Most consumer do not understand what the “rush hour” feature is. Simply put, this is a feature the power company has requested. Again, by DOE regulations, a power company must at any given time, be able to produce the maximum energy the system has peak produce the prior 12 months.  That means in the winter, they must be producing the same amount of energy they had to peak produce during summer for example.  For this reason they created “rush hour” system to allow the energy company to turn off high energy usage during the peak hours between 4pm and 9pm. By doing this they lower the peak power demand which saves the power company operating money in the off season. 
They tried to educate consumers, for the last 15 years, to do this on their own, however, most consumers choose comfort over money savings. I too live in the desert; the bottom of the lower Colorado Desert region like yourself where the dog days of August temperatures reach 120°F. 

AC Cooling Wizard

NestPro, Google Pro, Mechanical Engineer and HVAC service company owner. If my answer solved your problem, click Recommend this Answer below, and If it helped you, please give a Kudo.

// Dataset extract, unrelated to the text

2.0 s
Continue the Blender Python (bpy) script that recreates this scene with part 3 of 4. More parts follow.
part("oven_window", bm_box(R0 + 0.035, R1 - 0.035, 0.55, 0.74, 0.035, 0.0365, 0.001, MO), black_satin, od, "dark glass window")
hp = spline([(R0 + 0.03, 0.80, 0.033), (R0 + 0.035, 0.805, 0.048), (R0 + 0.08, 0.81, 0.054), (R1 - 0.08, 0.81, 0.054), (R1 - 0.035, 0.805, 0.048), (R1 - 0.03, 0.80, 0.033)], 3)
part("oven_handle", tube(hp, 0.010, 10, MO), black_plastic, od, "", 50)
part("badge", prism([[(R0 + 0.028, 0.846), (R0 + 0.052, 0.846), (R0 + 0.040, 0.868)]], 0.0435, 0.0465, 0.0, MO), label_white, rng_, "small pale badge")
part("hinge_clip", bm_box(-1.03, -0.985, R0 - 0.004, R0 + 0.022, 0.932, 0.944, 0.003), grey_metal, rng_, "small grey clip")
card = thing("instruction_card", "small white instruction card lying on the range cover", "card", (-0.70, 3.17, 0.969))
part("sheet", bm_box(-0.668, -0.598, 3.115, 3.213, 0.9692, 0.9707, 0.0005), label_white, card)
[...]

Yes, I make good use of the Away feature with Eco setting.  But I agreed to the Rush Hour program when they gave me all my Nest thermostats virtually free (just $9 shipping cost each) and want to do my part as the desert Southwest is in crisis mode with increasing temps and a drying Colorado River.  The Rush Hour program allows them to smooth it out so not everyone has it cranked at the same hottest part of the day burdening the system and possibly causing more extreme issues and outages.

But my post isn't just a note about savings.  It is a feature Nest implemented that is extremely flawed and comes without warning that it may have the exact opposite effect:  costing more money and wasting energy due to the issues I described above.